**Problem to work on**
Everything from the line containing "6. More parts follow." down to the line containing "y)), STEEL, ob)" is to be returned exactly; include both boundary lines and leave out all others.

-- BEGIN --

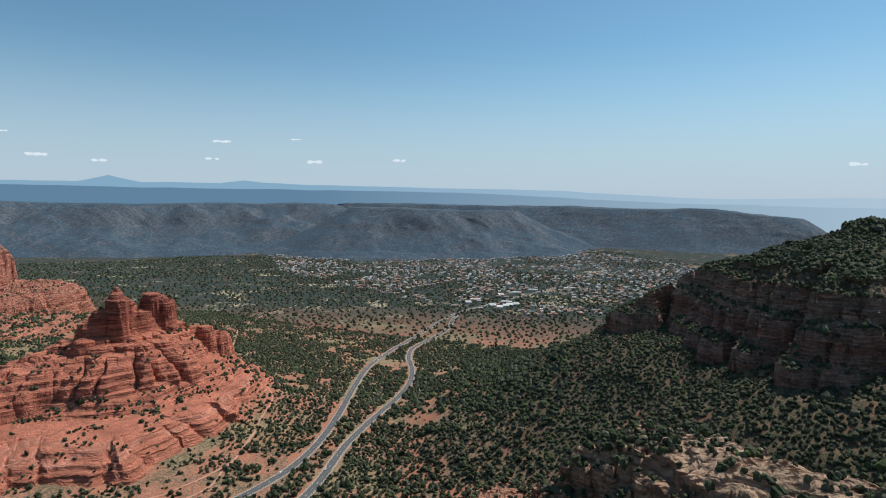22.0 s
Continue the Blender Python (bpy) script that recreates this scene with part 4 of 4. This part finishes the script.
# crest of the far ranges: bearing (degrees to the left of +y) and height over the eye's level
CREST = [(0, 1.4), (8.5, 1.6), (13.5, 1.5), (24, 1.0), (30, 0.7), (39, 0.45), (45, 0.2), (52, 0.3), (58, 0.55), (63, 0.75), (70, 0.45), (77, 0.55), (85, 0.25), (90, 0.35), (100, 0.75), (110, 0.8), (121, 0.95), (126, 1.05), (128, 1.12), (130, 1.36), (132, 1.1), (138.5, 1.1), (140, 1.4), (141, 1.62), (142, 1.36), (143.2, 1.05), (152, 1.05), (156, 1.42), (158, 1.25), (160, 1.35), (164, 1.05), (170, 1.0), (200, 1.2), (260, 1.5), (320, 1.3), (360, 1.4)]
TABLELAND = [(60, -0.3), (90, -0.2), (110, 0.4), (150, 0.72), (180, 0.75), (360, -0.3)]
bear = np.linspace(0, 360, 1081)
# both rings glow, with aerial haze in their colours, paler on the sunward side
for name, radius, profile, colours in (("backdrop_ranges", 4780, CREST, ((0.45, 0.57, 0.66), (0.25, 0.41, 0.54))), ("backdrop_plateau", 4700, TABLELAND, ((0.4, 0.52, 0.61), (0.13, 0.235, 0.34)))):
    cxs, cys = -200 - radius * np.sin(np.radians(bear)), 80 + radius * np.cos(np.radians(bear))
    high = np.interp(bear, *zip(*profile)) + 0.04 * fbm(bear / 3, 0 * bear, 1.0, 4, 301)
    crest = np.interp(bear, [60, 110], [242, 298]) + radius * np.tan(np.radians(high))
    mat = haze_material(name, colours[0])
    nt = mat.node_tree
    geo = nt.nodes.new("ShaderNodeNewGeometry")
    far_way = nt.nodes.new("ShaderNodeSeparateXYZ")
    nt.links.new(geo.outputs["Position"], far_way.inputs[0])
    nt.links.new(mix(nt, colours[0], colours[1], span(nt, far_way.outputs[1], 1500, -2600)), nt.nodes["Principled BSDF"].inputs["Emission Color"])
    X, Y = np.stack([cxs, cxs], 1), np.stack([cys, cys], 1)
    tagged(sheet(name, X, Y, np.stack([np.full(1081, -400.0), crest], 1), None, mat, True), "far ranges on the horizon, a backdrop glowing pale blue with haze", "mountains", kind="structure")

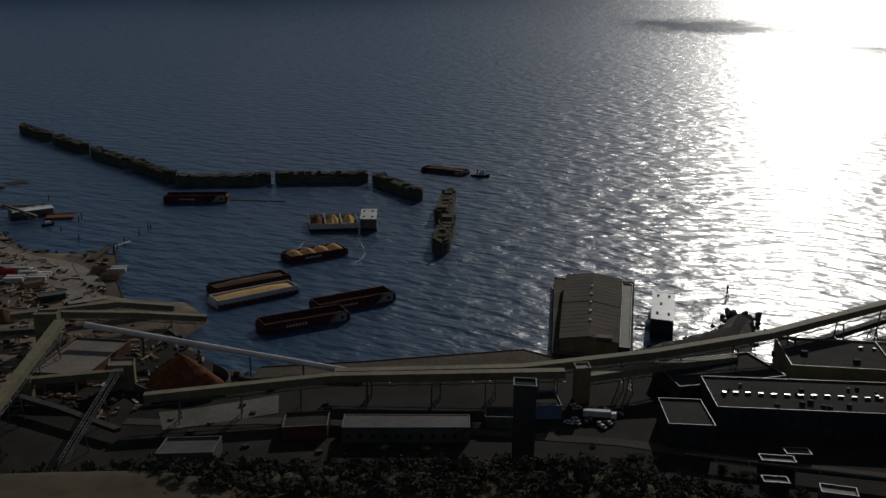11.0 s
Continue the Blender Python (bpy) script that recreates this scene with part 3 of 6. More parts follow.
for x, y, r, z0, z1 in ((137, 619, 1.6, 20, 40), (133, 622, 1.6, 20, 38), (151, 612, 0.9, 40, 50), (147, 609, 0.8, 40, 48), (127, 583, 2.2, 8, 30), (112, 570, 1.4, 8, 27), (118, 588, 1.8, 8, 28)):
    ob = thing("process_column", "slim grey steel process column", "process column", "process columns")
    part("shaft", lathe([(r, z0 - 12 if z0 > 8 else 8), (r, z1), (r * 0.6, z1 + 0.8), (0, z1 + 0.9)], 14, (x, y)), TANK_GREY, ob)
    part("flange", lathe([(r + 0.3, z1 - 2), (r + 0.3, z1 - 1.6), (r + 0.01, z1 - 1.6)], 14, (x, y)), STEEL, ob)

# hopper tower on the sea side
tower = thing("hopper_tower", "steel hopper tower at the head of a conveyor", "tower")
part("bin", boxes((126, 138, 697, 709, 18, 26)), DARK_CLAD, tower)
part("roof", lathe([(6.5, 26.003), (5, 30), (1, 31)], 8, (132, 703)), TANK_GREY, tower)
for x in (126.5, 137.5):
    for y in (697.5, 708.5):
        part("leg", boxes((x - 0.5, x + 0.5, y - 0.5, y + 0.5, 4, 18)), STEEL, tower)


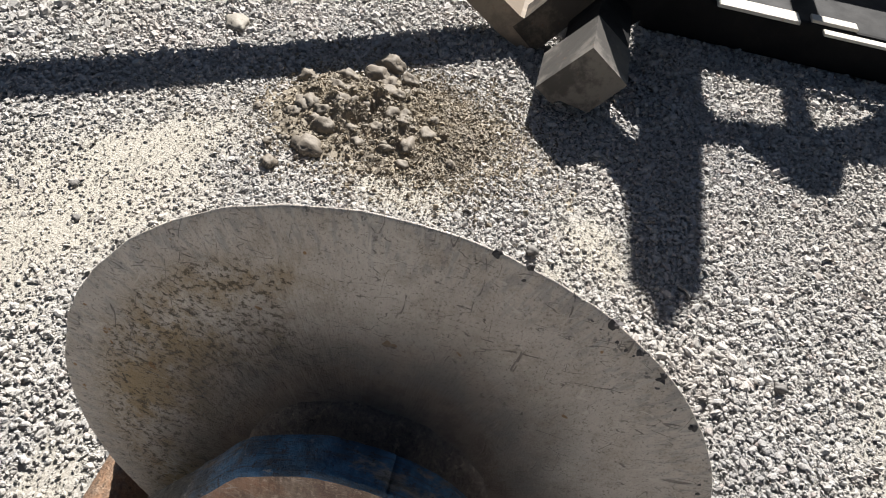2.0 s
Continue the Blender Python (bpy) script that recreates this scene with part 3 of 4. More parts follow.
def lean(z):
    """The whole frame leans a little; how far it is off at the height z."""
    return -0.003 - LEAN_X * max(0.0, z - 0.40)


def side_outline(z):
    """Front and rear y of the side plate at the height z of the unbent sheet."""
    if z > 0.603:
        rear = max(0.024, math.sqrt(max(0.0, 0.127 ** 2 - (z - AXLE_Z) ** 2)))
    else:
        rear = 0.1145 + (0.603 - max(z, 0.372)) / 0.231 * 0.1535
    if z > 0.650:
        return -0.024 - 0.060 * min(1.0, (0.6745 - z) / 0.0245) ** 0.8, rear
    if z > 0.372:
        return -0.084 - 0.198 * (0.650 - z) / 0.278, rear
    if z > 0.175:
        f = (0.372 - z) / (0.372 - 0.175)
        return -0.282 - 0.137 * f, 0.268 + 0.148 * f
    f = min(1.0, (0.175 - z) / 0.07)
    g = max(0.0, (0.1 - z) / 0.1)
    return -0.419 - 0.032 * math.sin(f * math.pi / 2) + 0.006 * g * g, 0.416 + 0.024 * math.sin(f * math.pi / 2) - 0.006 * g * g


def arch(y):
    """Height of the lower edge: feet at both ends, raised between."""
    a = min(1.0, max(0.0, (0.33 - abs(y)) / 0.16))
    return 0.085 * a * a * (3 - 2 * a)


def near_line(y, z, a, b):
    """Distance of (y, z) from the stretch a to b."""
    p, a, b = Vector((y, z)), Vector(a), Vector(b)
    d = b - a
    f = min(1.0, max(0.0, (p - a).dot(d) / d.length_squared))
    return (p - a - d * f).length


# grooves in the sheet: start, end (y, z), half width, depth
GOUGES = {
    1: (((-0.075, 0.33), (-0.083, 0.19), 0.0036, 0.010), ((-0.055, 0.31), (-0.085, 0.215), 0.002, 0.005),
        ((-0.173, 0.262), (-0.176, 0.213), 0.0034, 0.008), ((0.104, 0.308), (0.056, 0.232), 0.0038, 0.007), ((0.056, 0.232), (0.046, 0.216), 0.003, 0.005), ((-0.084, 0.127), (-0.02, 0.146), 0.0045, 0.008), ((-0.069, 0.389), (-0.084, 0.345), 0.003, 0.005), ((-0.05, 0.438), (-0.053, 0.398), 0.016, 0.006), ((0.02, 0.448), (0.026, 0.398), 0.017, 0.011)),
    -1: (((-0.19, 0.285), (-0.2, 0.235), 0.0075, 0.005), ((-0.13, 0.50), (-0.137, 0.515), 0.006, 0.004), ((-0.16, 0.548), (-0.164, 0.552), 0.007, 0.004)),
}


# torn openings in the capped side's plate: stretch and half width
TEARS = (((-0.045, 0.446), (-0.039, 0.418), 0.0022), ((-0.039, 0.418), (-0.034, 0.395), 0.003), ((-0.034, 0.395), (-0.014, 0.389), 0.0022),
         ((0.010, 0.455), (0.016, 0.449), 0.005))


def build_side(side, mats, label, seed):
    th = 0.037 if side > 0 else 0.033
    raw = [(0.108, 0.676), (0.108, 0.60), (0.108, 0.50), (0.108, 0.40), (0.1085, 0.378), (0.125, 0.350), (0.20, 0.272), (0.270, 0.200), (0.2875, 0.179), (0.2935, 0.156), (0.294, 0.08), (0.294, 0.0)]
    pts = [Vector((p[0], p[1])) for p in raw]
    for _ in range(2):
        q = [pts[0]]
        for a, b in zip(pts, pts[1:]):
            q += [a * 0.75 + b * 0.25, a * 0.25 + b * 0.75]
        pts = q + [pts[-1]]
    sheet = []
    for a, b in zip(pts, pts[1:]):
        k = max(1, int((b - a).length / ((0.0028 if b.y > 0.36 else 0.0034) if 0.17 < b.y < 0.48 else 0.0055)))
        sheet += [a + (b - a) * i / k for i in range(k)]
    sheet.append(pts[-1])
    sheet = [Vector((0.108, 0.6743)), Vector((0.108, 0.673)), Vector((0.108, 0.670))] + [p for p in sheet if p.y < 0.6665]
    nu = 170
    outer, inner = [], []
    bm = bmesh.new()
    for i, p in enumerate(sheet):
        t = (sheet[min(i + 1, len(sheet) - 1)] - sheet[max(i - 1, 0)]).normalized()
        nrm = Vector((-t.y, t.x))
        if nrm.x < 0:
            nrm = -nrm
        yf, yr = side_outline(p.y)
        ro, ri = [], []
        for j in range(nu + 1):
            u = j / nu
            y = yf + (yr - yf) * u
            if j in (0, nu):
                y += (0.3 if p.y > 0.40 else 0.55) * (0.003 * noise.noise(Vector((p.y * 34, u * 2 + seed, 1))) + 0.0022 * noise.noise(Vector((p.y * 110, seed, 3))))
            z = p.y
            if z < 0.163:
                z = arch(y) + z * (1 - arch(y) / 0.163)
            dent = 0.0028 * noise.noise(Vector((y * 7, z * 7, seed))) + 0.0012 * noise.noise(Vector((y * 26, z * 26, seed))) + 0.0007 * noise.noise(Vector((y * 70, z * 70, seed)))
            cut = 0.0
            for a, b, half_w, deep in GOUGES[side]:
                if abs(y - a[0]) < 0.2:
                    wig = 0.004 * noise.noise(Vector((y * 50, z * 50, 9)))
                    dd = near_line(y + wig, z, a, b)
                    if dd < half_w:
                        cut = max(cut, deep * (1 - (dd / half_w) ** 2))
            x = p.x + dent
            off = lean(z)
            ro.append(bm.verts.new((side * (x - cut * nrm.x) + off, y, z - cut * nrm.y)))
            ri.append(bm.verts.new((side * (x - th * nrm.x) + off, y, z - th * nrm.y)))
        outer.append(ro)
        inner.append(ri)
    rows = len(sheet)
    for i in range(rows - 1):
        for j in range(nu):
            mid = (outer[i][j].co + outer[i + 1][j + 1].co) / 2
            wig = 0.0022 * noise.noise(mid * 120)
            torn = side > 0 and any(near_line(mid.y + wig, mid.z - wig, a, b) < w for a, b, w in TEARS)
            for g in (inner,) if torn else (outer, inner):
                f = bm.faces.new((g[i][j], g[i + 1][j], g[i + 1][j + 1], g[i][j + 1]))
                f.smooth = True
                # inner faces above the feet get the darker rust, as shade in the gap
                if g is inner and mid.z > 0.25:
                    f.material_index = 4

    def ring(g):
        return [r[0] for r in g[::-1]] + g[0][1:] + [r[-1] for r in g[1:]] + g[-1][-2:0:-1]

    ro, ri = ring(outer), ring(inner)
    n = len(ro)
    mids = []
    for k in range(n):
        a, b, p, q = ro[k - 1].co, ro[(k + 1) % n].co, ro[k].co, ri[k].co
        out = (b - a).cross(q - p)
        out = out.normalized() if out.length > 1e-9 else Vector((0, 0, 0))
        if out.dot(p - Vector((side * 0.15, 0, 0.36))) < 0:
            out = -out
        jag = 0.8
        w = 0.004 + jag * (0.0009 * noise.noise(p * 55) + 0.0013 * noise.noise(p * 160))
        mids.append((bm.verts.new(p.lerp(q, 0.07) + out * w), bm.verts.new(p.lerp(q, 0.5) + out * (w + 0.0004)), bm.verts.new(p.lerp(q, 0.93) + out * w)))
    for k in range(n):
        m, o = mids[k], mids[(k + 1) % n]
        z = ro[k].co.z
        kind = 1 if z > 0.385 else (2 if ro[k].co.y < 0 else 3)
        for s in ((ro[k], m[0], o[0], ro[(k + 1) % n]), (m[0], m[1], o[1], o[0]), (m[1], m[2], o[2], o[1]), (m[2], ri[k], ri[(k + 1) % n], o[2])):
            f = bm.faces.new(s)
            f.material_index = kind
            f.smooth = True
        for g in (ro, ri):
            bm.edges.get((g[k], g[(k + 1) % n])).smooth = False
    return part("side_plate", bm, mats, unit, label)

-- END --
-- BEGIN --

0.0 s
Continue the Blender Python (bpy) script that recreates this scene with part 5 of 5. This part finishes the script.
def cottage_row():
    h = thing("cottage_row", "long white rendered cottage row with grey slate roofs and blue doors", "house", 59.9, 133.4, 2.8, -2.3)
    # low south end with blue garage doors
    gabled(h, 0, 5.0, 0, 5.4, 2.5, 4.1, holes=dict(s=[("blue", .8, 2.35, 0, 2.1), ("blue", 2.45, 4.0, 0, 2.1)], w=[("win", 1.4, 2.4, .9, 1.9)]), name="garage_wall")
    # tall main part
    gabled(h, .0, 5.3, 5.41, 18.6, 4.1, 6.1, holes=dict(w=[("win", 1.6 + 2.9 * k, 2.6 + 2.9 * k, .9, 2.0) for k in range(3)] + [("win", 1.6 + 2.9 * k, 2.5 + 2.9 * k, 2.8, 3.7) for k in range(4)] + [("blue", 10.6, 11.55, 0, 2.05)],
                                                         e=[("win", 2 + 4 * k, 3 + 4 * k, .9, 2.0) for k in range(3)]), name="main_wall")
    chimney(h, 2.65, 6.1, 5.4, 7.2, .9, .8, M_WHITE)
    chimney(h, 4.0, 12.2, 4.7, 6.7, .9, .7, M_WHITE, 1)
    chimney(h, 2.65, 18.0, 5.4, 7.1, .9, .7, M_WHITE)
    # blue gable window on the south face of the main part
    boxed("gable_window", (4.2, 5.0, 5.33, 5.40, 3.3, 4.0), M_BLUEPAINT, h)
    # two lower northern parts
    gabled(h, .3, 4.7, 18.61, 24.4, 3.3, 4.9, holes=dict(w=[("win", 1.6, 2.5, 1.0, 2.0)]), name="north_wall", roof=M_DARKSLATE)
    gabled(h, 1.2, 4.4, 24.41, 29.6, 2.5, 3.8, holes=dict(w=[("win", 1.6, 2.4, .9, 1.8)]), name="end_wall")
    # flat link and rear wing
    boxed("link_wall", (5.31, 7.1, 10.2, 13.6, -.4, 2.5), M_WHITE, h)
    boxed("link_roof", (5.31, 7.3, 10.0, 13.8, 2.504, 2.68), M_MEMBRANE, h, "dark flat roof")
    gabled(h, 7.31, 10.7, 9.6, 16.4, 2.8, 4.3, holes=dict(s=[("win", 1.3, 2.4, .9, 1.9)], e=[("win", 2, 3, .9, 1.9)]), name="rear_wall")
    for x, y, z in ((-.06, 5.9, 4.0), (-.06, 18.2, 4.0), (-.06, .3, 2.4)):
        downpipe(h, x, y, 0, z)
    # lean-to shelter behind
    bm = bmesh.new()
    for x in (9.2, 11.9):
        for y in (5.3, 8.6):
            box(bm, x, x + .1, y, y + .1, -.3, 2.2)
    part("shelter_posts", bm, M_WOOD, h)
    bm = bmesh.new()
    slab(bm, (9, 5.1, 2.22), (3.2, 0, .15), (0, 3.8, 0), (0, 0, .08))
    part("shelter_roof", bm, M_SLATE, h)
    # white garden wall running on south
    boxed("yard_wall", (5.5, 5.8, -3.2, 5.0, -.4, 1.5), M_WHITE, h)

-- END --

**Finished exercise**
Continue the Blender Python (bpy) script that recreates this scene with part 3 of 6. More parts follow.
for x, y, r, z0, z1 in ((137, 619, 1.6, 20, 40), (133, 622, 1.6, 20, 38), (151, 612, 0.9, 40, 50), (147, 609, 0.8, 40, 48), (127, 583, 2.2, 8, 30), (112, 570, 1.4, 8, 27), (118, 588, 1.8, 8, 28)):
    ob = thing("process_column", "slim grey steel process column", "process column", "process columns")
    part("shaft", lathe([(r, z0 - 12 if z0 > 8 else 8), (r, z1), (r * 0.6, z1 + 0.8), (0, z1 + 0.9)], 14, (x, y)), TANK_GREY, ob)
    part("flange", lathe([(r + 0.3, z1 - 2), (r + 0.3, z1 - 1.6), (r + 0.01, z1 - 1.6)], 14, (x, y)), STEEL, ob)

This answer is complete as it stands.